**Recorded data**
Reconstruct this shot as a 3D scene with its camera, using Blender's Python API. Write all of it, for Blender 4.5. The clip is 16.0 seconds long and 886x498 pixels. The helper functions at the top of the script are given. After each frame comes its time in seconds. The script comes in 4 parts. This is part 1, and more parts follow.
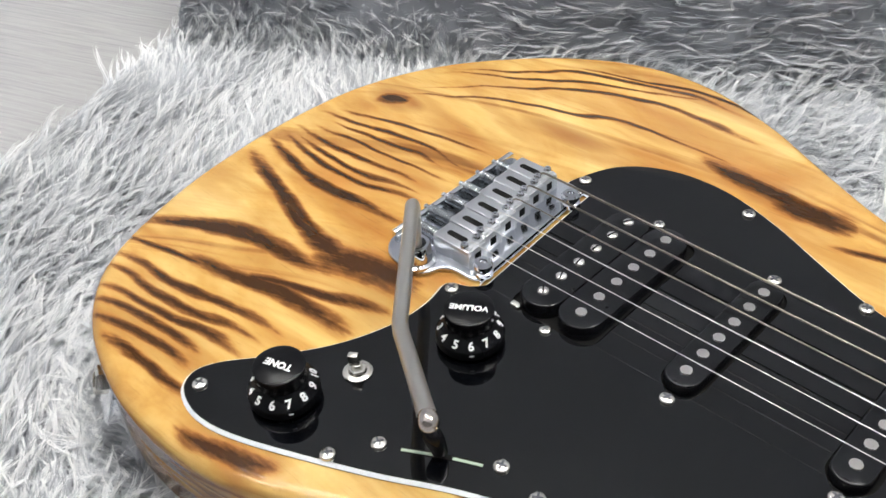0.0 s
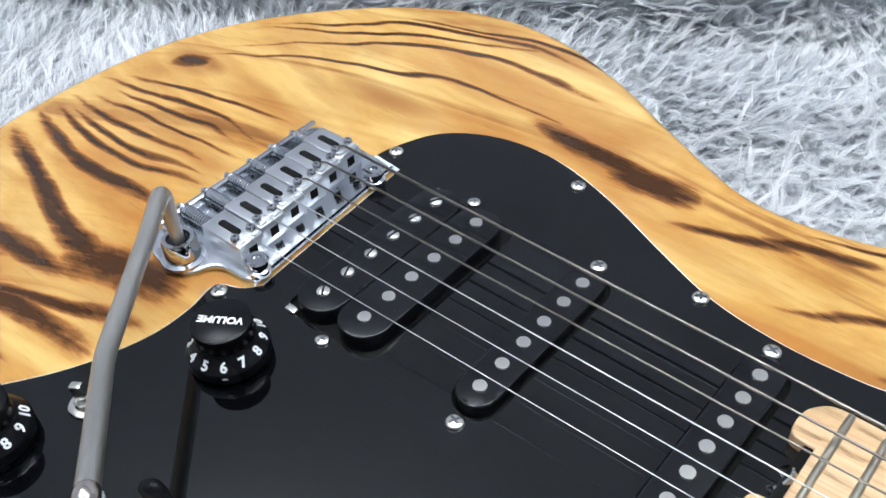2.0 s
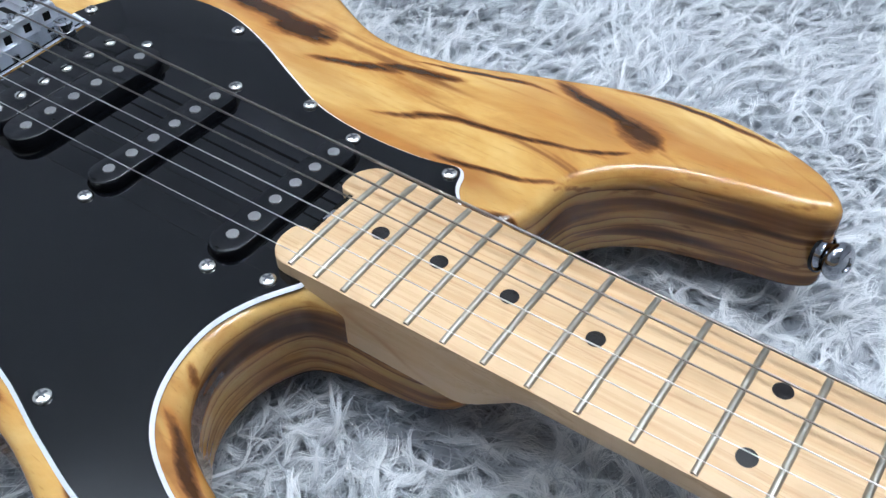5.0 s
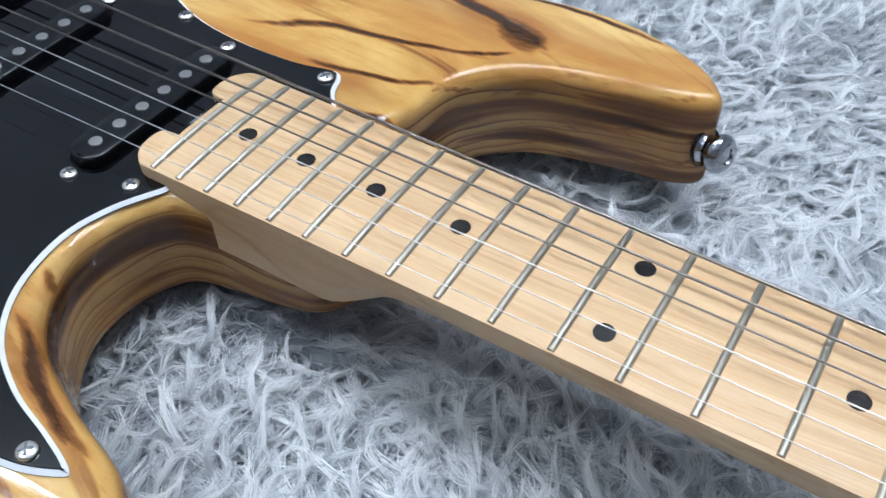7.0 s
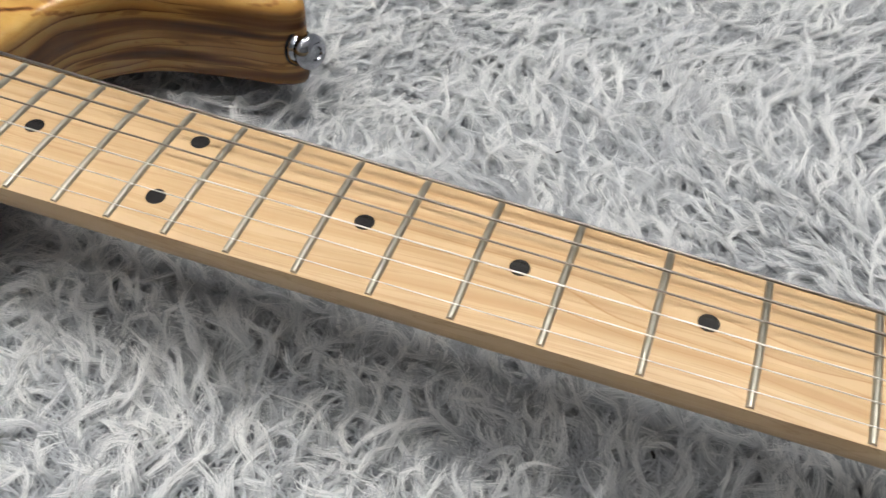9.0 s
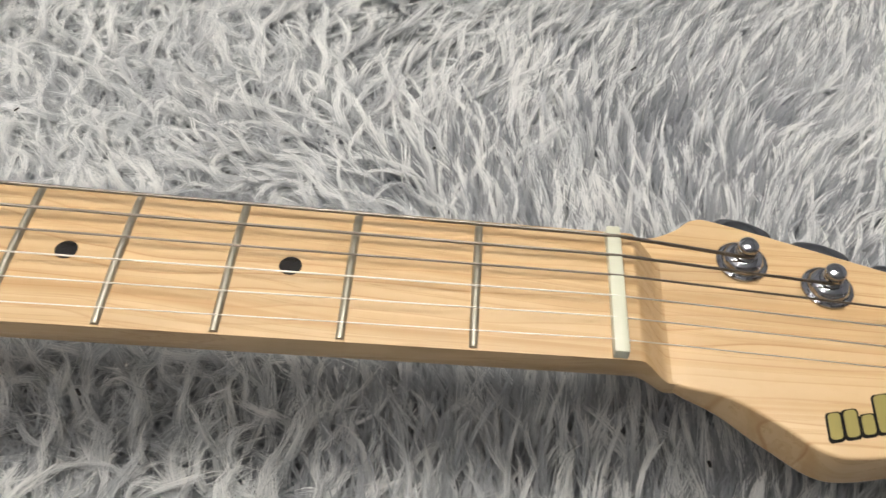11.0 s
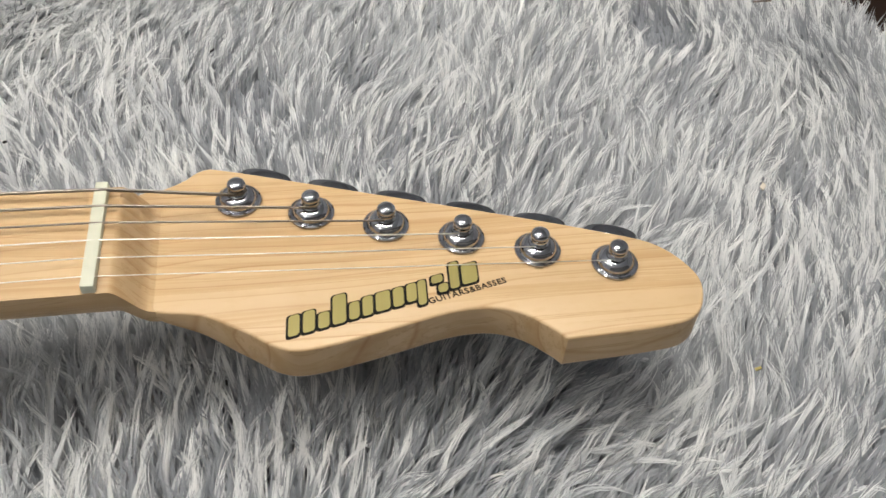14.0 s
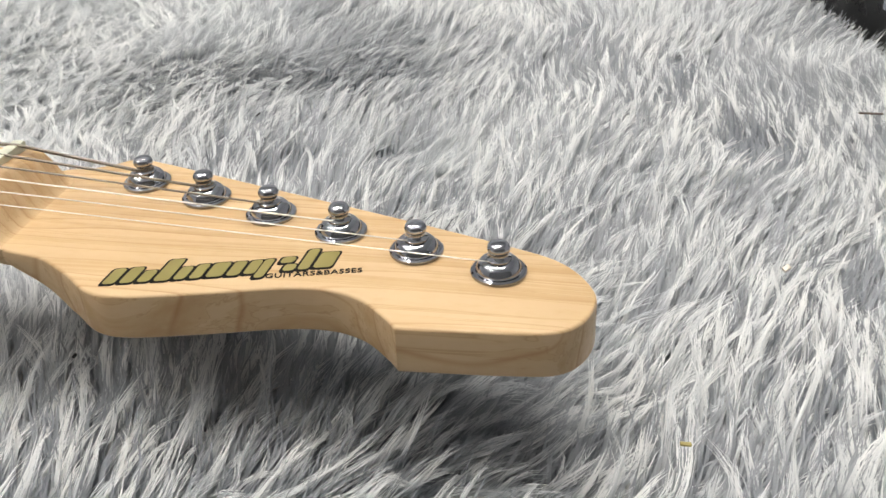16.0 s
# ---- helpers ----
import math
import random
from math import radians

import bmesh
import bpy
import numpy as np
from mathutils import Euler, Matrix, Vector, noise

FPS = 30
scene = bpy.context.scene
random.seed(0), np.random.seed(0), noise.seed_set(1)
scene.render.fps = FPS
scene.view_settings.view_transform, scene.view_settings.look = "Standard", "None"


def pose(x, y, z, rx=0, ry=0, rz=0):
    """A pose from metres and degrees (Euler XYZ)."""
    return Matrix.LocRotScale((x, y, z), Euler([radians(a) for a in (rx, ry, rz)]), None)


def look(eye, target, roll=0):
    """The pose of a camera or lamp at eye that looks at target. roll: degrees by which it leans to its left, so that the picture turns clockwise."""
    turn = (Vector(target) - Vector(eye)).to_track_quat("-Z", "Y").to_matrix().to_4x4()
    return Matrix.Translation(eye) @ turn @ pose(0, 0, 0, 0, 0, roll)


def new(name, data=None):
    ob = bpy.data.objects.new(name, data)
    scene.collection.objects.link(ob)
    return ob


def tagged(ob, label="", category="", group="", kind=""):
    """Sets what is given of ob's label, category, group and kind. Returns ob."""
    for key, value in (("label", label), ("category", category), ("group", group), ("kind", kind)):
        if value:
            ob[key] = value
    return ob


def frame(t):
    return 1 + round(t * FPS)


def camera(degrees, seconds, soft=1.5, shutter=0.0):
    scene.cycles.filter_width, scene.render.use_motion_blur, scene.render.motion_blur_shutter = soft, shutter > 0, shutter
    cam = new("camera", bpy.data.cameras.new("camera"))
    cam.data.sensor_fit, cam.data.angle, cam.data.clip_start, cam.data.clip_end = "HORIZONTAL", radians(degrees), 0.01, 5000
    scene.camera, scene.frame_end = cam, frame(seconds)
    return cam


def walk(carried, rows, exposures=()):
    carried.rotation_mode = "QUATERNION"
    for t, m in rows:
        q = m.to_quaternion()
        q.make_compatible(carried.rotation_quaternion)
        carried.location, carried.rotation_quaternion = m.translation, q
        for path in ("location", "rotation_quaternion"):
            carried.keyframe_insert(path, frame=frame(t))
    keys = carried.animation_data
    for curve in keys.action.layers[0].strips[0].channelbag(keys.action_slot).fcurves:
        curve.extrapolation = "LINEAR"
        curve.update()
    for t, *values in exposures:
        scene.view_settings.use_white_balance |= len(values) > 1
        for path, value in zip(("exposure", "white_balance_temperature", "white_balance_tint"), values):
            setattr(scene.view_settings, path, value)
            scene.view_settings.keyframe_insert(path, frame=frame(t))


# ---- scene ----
cam = camera(51.44, 16.0, soft=1.5, shutter=0.2)
# eye, a point one metre ahead, roll
PATH = [
    (0, (0.19878, -0.24328, 0.32148), (-0.36672, 0.28313, -0.31342), -4.45),
    (0.5, (0.19280, -0.21297, 0.31117), (-0.36208, 0.32109, -0.32671), -4.33),
    (1, (0.18923, -0.18812, 0.30526), (-0.35273, 0.34725, -0.34256), -4.17),
    (1.5, (0.19319, -0.16853, 0.29604), (-0.32948, 0.37006, -0.36481), -3.99),
    (2, (0.20460, -0.16135, 0.28838), (-0.29667, 0.37746, -0.38869), -4.07),
    (2.5, (0.22567, -0.16171, 0.28734), (-0.25311, 0.38149, -0.40236), -4.26),
    (3, (0.25040, -0.16063, 0.28561), (-0.20905, 0.39302, -0.40894), -4.12),
    (3.5, (0.26887, -0.16292, 0.28527), (-0.17887, 0.39418, -0.41415), -3.53),
    (4, (0.29786, -0.16084, 0.28419), (-0.13550, 0.40050, -0.42085), -2.38),
    (4.2, (0.31090, -0.16254, 0.28822), (-0.11315, 0.40695, -0.41596), -1.47),
    (6.3, (0.37005, -0.17016, 0.28178), (-0.04477, 0.39110, -0.43439), -2.68),
    (6.5, (0.37047, -0.16551, 0.27497), (-0.03944, 0.39475, -0.44481), -2.68),
    (7, (0.38101, -0.16170, 0.26709), (0.00468, 0.40755, -0.46388), -1.56),
    (7.5, (0.40459, -0.16735, 0.26949), (0.06550, 0.42075, -0.46478), -0.39),
    (8, (0.42960, -0.17122, 0.27213), (0.12834, 0.43356, -0.46509), 0.83),
    (8.5, (0.45316, -0.17114, 0.27092), (0.19364, 0.44604, -0.47187), 1.66),
    (9, (0.47732, -0.17164, 0.27308), (0.27250, 0.46183, -0.47309), 2.82),
    (9.2, (0.48976, -0.17287, 0.27349), (0.31287, 0.46842, -0.47314), 3.35),
    (11.3, (0.62228, -0.15408, 0.26360), (0.62671, 0.49175, -0.49986), 2.82),
    (11.5, (0.63394, -0.15629, 0.26124), (0.64847, 0.49690, -0.49582), 2.43),
    (12, (0.66237, -0.16023, 0.26724), (0.73055, 0.47651, -0.50082), 3.82),
    (12.5, (0.67717, -0.17205, 0.27501), (0.80404, 0.46437, -0.48583), 5.98),
    (13, (0.68734, -0.18302, 0.27984), (0.84029, 0.45034, -0.47875), 6.76),
    (13.5, (0.69401, -0.19070, 0.28237), (0.84887, 0.45134, -0.46850), 6.38),
    (14, (0.71478, -0.19817, 0.27971), (0.84972, 0.45901, -0.46185), 4.83),
    (14.5, (0.74936, -0.20328, 0.27213), (0.84429, 0.48368, -0.44834), 3.14),
    (15, (0.77721, -0.21292, 0.24938), (0.80076, 0.54570, -0.40173), 1.83),
    (15.5, (0.81561, -0.21761, 0.22026), (0.72980, 0.58686, -0.36751), -0.79),
    (16, (0.83710, -0.21717, 0.19325), (0.65942, 0.61683, -0.32912), -2.61),
]
EXPO = [(0.0, 0.02, 6650, 9), (0.5, 0.02, 6450, 9), (1.0, 0.02, 6150, 8), (2.0, 0.03, 5900, 7.5), (3.0, 0.0, 5700, 7), (4.0, -0.06, 5650, 7), (6.5, -0.15, 5450, 6.5), (7.0, -0.18, 5550, 6.5), (7.5, -0.15, 5500, 8), (8.0, -0.25, 6300, 8), (9.0, -0.35, 6750, 8.5), (12.0, -0.38, 7350, 9), (14.0, -0.36, 7100, 8.5), (15.0, -0.22, 7050, 8.3), (16.0, -0.08, 7000, 8.3)]
walk(cam, [(t, look(eye, target, roll)) for t, eye, target, roll in PATH], EXPO)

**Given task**
Without the pictures, write out all of the material exactly.

**Answer to the exercise**
Reconstruct this shot as a 3D scene with its camera, using Blender's Python API. Write all of it, for Blender 4.5. The clip is 16.0 seconds long and 886x498 pixels. The helper functions at the top of the script are given. After each frame comes its time in seconds. The script comes in 4 parts. This is part 1, and more parts follow.
0.0 s
2.0 s
5.0 s
7.0 s
9.0 s
11.0 s
14.0 s
16.0 s
# ---- helpers ----
import math
import random
from math import radians

import bmesh
import bpy
import numpy as np
from mathutils import Euler, Matrix, Vector, noise

FPS = 30
scene = bpy.context.scene
random.seed(0), np.random.seed(0), noise.seed_set(1)
scene.render.fps = FPS
scene.view_settings.view_transform, scene.view_settings.look = "Standard", "None"


def pose(x, y, z, rx=0, ry=0, rz=0):
    """A pose from metres and degrees (Euler XYZ)."""
    return Matrix.LocRotScale((x, y, z), Euler([radians(a) for a in (rx, ry, rz)]), None)


def look(eye, target, roll=0):
    """The pose of a camera or lamp at eye that looks at target. roll: degrees by which it leans to its left, so that the picture turns clockwise."""
    turn = (Vector(target) - Vector(eye)).to_track_quat("-Z", "Y").to_matrix().to_4x4()
    return Matrix.Translation(eye) @ turn @ pose(0, 0, 0, 0, 0, roll)


def new(name, data=None):
    ob = bpy.data.objects.new(name, data)
    scene.collection.objects.link(ob)
    return ob


def tagged(ob, label="", category="", group="", kind=""):
    """Sets what is given of ob's label, category, group and kind. Returns ob."""
    for key, value in (("label", label), ("category", category), ("group", group), ("kind", kind)):
        if value:
            ob[key] = value
    return ob


def frame(t):
    return 1 + round(t * FPS)


def camera(degrees, seconds, soft=1.5, shutter=0.0):
    scene.cycles.filter_width, scene.render.use_motion_blur, scene.render.motion_blur_shutter = soft, shutter > 0, shutter
    cam = new("camera", bpy.data.cameras.new("camera"))
    cam.data.sensor_fit, cam.data.angle, cam.data.clip_start, cam.data.clip_end = "HORIZONTAL", radians(degrees), 0.01, 5000
    scene.camera, scene.frame_end = cam, frame(seconds)
    return cam


def walk(carried, rows, exposures=()):
    carried.rotation_mode = "QUATERNION"
    for t, m in rows:
        q = m.to_quaternion()
        q.make_compatible(carried.rotation_quaternion)
        carried.location, carried.rotation_quaternion = m.translation, q
        for path in ("location", "rotation_quaternion"):
            carried.keyframe_insert(path, frame=frame(t))
    keys = carried.animation_data
    for curve in keys.action.layers[0].strips[0].channelbag(keys.action_slot).fcurves:
        curve.extrapolation = "LINEAR"
        curve.update()
    for t, *values in exposures:
        scene.view_settings.use_white_balance |= len(values) > 1
        for path, value in zip(("exposure", "white_balance_temperature", "white_balance_tint"), values):
            setattr(scene.view_settings, path, value)
            scene.view_settings.keyframe_insert(path, frame=frame(t))


# ---- scene ----
cam = camera(51.44, 16.0, soft=1.5, shutter=0.2)
# eye, a point one metre ahead, roll
PATH = [
    (0, (0.19878, -0.24328, 0.32148), (-0.36672, 0.28313, -0.31342), -4.45),
    (0.5, (0.19280, -0.21297, 0.31117), (-0.36208, 0.32109, -0.32671), -4.33),
    (1, (0.18923, -0.18812, 0.30526), (-0.35273, 0.34725, -0.34256), -4.17),
    (1.5, (0.19319, -0.16853, 0.29604), (-0.32948, 0.37006, -0.36481), -3.99),
    (2, (0.20460, -0.16135, 0.28838), (-0.29667, 0.37746, -0.38869), -4.07),
    (2.5, (0.22567, -0.16171, 0.28734), (-0.25311, 0.38149, -0.40236), -4.26),
    (3, (0.25040, -0.16063, 0.28561), (-0.20905, 0.39302, -0.40894), -4.12),
    (3.5, (0.26887, -0.16292, 0.28527), (-0.17887, 0.39418, -0.41415), -3.53),
    (4, (0.29786, -0.16084, 0.28419), (-0.13550, 0.40050, -0.42085), -2.38),
    (4.2, (0.31090, -0.16254, 0.28822), (-0.11315, 0.40695, -0.41596), -1.47),
    (6.3, (0.37005, -0.17016, 0.28178), (-0.04477, 0.39110, -0.43439), -2.68),
    (6.5, (0.37047, -0.16551, 0.27497), (-0.03944, 0.39475, -0.44481), -2.68),
    (7, (0.38101, -0.16170, 0.26709), (0.00468, 0.40755, -0.46388), -1.56),
    (7.5, (0.40459, -0.16735, 0.26949), (0.06550, 0.42075, -0.46478), -0.39),
    (8, (0.42960, -0.17122, 0.27213), (0.12834, 0.43356, -0.46509), 0.83),
    (8.5, (0.45316, -0.17114, 0.27092), (0.19364, 0.44604, -0.47187), 1.66),
    (9, (0.47732, -0.17164, 0.27308), (0.27250, 0.46183, -0.47309), 2.82),
    (9.2, (0.48976, -0.17287, 0.27349), (0.31287, 0.46842, -0.47314), 3.35),
    (11.3, (0.62228, -0.15408, 0.26360), (0.62671, 0.49175, -0.49986), 2.82),
    (11.5, (0.63394, -0.15629, 0.26124), (0.64847, 0.49690, -0.49582), 2.43),
    (12, (0.66237, -0.16023, 0.26724), (0.73055, 0.47651, -0.50082), 3.82),
    (12.5, (0.67717, -0.17205, 0.27501), (0.80404, 0.46437, -0.48583), 5.98),
    (13, (0.68734, -0.18302, 0.27984), (0.84029, 0.45034, -0.47875), 6.76),
    (13.5, (0.69401, -0.19070, 0.28237), (0.84887, 0.45134, -0.46850), 6.38),
    (14, (0.71478, -0.19817, 0.27971), (0.84972, 0.45901, -0.46185), 4.83),
    (14.5, (0.74936, -0.20328, 0.27213), (0.84429, 0.48368, -0.44834), 3.14),
    (15, (0.77721, -0.21292, 0.24938), (0.80076, 0.54570, -0.40173), 1.83),
    (15.5, (0.81561, -0.21761, 0.22026), (0.72980, 0.58686, -0.36751), -0.79),
    (16, (0.83710, -0.21717, 0.19325), (0.65942, 0.61683, -0.32912), -2.61),
]
EXPO = [(0.0, 0.02, 6650, 9), (0.5, 0.02, 6450, 9), (1.0, 0.02, 6150, 8), (2.0, 0.03, 5900, 7.5), (3.0, 0.0, 5700, 7), (4.0, -0.06, 5650, 7), (6.5, -0.15, 5450, 6.5), (7.0, -0.18, 5550, 6.5), (7.5, -0.15, 5500, 8), (8.0, -0.25, 6300, 8), (9.0, -0.35, 6750, 8.5), (12.0, -0.38, 7350, 9), (14.0, -0.36, 7100, 8.5), (15.0, -0.22, 7050, 8.3), (16.0, -0.08, 7000, 8.3)]
walk(cam, [(t, look(eye, target, roll)) for t, eye, target, roll in PATH], EXPO)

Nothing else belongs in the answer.